We have pulled apart. Over a relatively short period of time, since the election of Ronald Reagan in 1980, a massive share of global income and wealth has funneled upward into the bank accounts of the richest 1 percent—and, within that group, the richest one-tenth of 1 percent.
This has been not just a U.S. trend but a global tendency, as the wealthiest 1 percent of the planet’s citizens delinked from the rest of humanity in terms of wealth, opportunity, life expectancy, and quality of life.
The New Grand Canyon: Extreme Wealth Inequality
There has always been economic inequality in the world and within the United States, even during what is called the “shared prosperity” decades after World War II, 1947 to 1977. But since the late 1970s, we’ve entered into a period of extreme inequality, a dizzying reordering of society.

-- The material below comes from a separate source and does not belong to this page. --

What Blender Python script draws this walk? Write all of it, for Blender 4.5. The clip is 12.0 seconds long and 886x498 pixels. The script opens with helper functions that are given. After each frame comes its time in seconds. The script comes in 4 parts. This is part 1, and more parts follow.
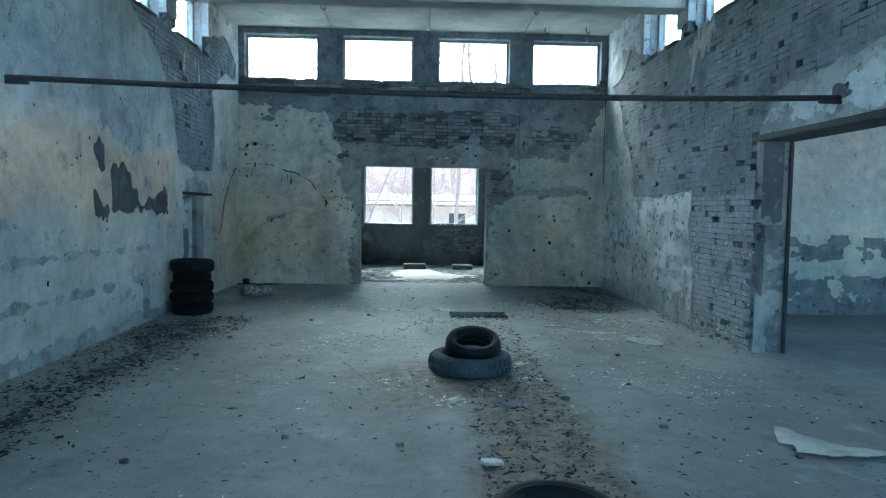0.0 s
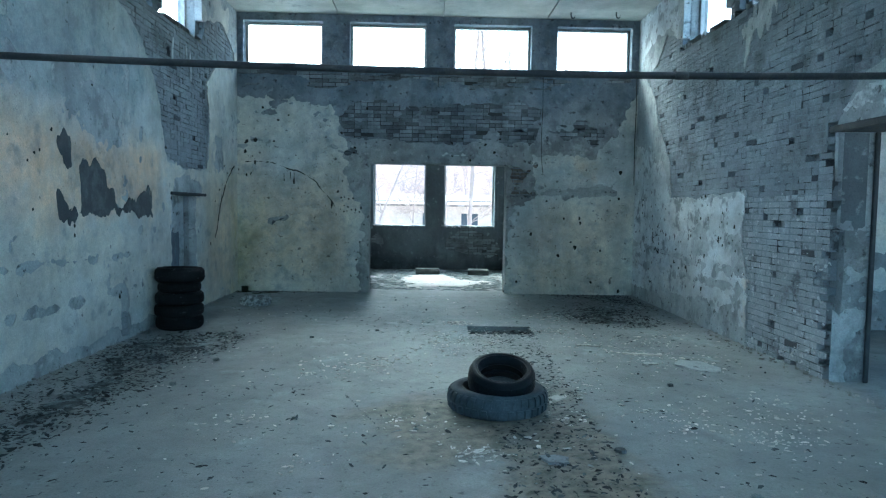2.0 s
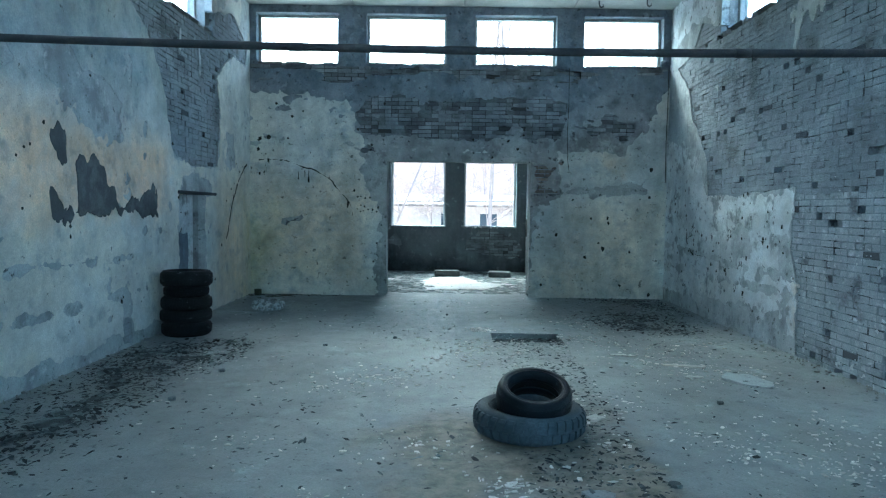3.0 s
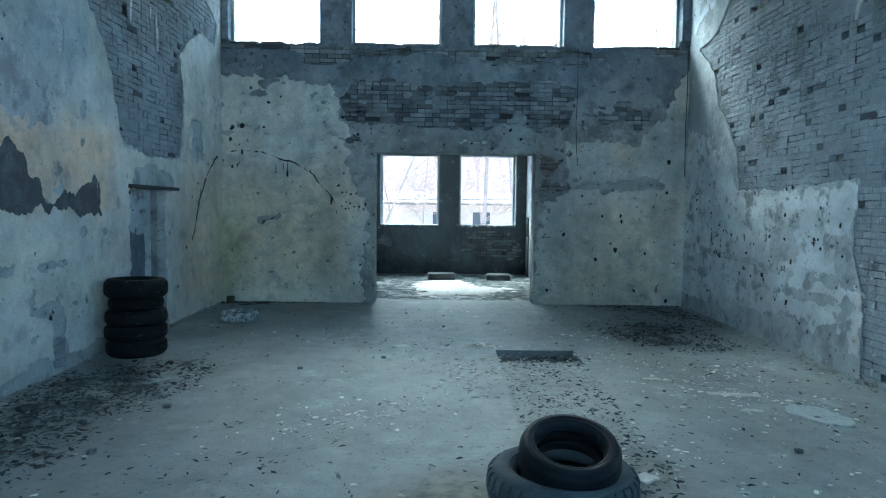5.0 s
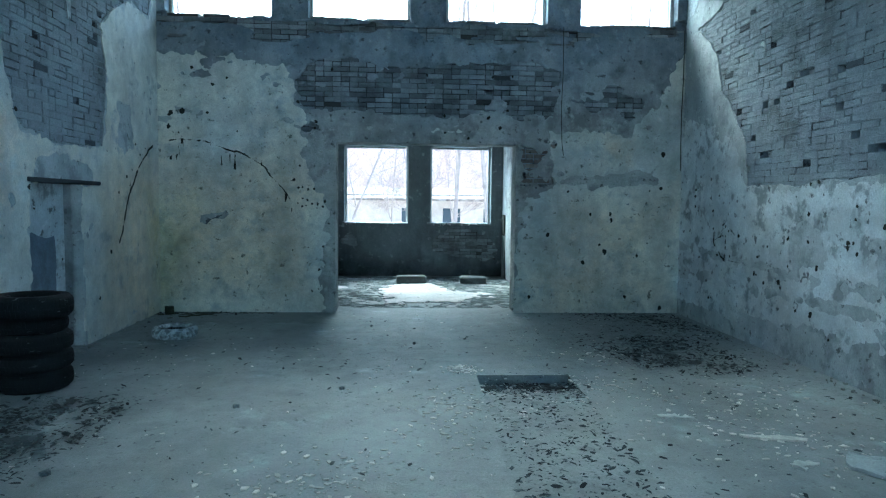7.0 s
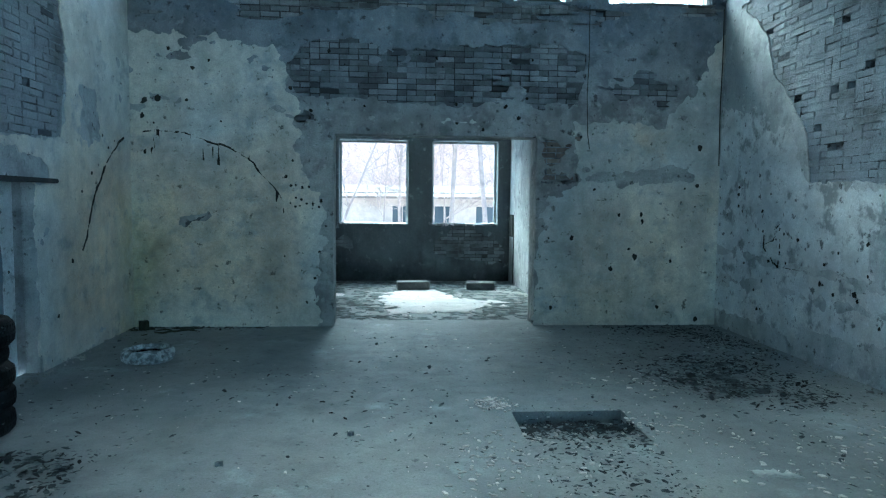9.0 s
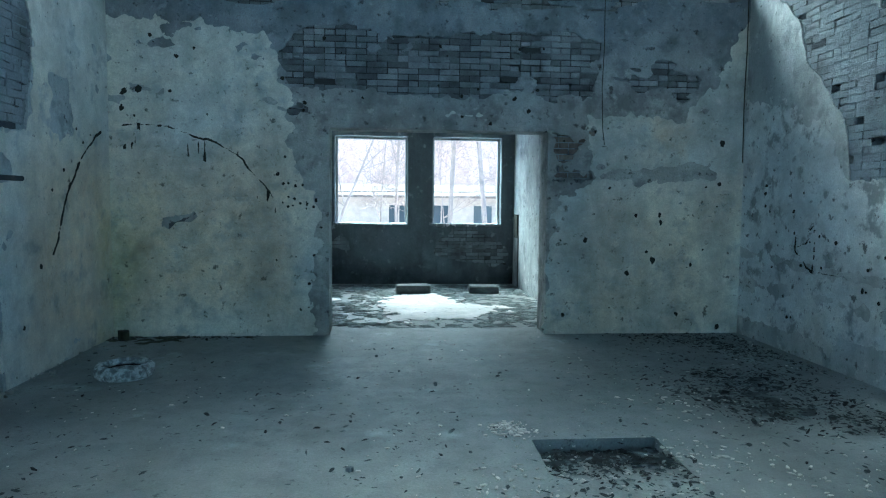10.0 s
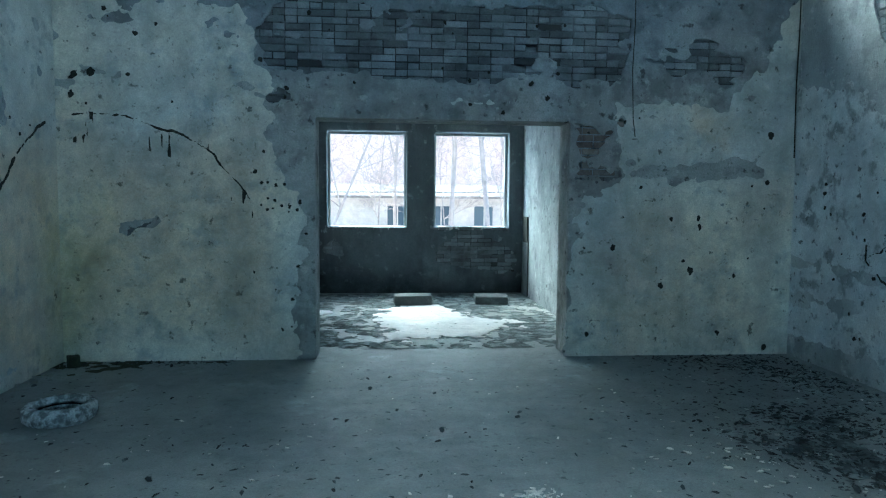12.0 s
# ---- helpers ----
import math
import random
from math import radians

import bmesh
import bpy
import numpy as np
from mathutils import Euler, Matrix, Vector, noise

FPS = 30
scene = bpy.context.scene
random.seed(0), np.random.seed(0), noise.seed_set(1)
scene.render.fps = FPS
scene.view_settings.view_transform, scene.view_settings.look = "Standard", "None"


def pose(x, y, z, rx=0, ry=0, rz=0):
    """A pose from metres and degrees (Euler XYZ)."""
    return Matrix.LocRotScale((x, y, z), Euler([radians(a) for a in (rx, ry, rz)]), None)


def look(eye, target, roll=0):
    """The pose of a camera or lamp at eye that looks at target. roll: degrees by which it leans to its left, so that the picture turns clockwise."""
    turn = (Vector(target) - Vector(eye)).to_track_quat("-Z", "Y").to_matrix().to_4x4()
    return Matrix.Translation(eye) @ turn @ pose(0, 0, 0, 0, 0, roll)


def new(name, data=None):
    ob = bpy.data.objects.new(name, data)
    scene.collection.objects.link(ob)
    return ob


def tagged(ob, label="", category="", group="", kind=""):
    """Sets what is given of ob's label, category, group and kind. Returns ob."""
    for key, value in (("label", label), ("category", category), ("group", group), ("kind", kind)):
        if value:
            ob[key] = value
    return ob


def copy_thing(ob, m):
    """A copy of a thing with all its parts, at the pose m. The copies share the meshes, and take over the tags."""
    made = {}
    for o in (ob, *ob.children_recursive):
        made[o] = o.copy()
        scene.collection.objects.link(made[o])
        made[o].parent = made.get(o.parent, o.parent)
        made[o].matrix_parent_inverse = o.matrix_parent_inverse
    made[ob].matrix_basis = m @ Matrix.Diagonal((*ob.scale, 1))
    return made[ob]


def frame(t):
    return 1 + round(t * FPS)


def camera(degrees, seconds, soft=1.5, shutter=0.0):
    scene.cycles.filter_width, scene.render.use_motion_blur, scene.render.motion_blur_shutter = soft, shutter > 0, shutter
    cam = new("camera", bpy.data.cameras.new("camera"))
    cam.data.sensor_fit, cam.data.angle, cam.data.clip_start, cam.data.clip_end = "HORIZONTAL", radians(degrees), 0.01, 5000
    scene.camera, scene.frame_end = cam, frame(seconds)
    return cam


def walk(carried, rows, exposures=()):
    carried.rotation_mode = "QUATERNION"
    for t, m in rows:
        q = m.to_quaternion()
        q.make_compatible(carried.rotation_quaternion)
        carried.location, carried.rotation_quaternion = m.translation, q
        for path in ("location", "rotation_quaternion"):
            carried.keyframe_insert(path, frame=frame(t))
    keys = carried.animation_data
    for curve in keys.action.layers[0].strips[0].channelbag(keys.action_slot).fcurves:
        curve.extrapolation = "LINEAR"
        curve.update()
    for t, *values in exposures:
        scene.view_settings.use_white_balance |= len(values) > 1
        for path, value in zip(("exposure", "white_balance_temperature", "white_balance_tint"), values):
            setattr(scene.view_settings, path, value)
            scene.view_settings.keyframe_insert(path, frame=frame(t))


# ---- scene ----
cam = camera(67.4, 12.0, soft=1.2)
PATH = [
    (0, (0.279, -0.316, 1.645), (0.366, 1.679, 1.525), 0.9),
    (0.5, (0.331, -0.062, 1.655), (0.414, 1.933, 1.534), 0.9),
    (1, (0.374, 0.215, 1.676), (0.46, 2.209, 1.552), 0.9),
    (1.5, (0.358, 0.532, 1.66), (0.43, 2.527, 1.538), 1.0),
    (2, (0.234, 0.841, 1.676), (0.288, 2.836, 1.555), 0.9),
    (2.5, (0.203, 1.099, 1.654), (0.231, 3.095, 1.536), 0.8),
    (3, (0.195, 1.428, 1.655), (0.195, 3.425, 1.535), 0.8),
    (3.2, (0.178, 1.547, 1.671), (0.175, 3.544, 1.55), 0.7),
    (5, (0.129, 2.72, 1.629), (0.156, 4.716, 1.505), 0.7),
    (5.5, (0.128, 3.03, 1.625), (0.158, 5.025, 1.498), 0.8),
    (6, (0.119, 3.364, 1.642), (0.189, 5.359, 1.515), 0.7),
    (6.5, (0.135, 3.678, 1.63), (0.238, 5.671, 1.499), 0.7),
    (7, (0.131, 3.973, 1.653), (0.251, 5.965, 1.517), 0.7),
    (7.2, (0.126, 4.103, 1.667), (0.247, 6.095, 1.525), 0.8),
    (9, (-0.123, 5.119, 1.678), (0.034, 7.108, 1.535), 0.6),
    (9.5, (-0.132, 5.44, 1.666), (0.031, 7.428, 1.518), 0.6),
    (10, (-0.18, 5.759, 1.683), (-0.01, 7.747, 1.537), 0.6),
    (10.5, (-0.153, 6.069, 1.68), (0.018, 8.056, 1.533), 0.5),
    (11, (-0.116, 6.34, 1.676), (0.054, 8.327, 1.532), 0.6),
    (11.5, (-0.123, 6.619, 1.669), (0.046, 8.606, 1.523), 0.6),
    (12, (-0.148, 6.919, 1.696), (0.025, 8.906, 1.551), 0.5),
]
walk(cam, [(t, look(eye, target, roll)) for t, eye, target, roll in PATH],
     exposures=[(0, 3.40, 4820, -16), (3, 3.66, 4720, -16), (5.5, 3.6, 4680, -16), (7, 3.54, 4580, -18), (12, 3.46, 4600, -19)])

# ---- light: an overcast winter sky and a weak, wide sun ----
world = bpy.data.worlds.new("overcast_sky")
world.use_nodes = True
scene.world = world
wn = world.node_tree.nodes
sky = wn.new("ShaderNodeTexSky")
sky.sky_type, sky.sun_disc, sky.sun_elevation, sky.sun_rotation = "NISHITA", False, radians(42), radians(-20)
sky.air_density, sky.dust_density = 1.0, 5.0
wn["Background"].inputs["Strength"].default_value = 0.15
world.node_tree.links.new(sky.outputs[0], wn["Background"].inputs["Color"])
sun = new("sun", bpy.data.lights.new("sun", "SUN"))
sun.data.energy, sun.data.angle, sun.data.color = 0.32, radians(40), (1.0, 0.96, 0.9)
sun.matrix_world = look((0, 0, 30), (4.8, -13.2, 17.4))


# ---- materials ----
def nodes_of(name):
    m = bpy.data.materials.new(name)
    m.use_nodes = True
    return m, m.node_tree.nodes, m.node_tree.links, m.node_tree.nodes["Principled BSDF"]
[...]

This radical upward redistribution of wealth was not a weather event but a human-created disaster.
Segments of the organized 1 percent lobbied politicians and pressed for changes in the rules in the political area, rules governing such areas as trade, taxes, workers, and corporations. In a nutshell: (1) the rules of the economy have been changed to benefit asset owners at the expense of wage earners, and (2) these rule changes have benefited global corporations at the expense of local businesses. There has been a triumph of capital and a betrayal of work.
The story of the last three decades is that working hard and earning wages didn’t move you ahead. “Real income”—excluding inflation—has remained stagnant or fallen since the late 1970s. Meanwhile, income from wealth (such as investments, property, and stocks) has taken off on a rocket launcher. Today, the dirty secret about how to get very wealthy in this economy is to start with wealth.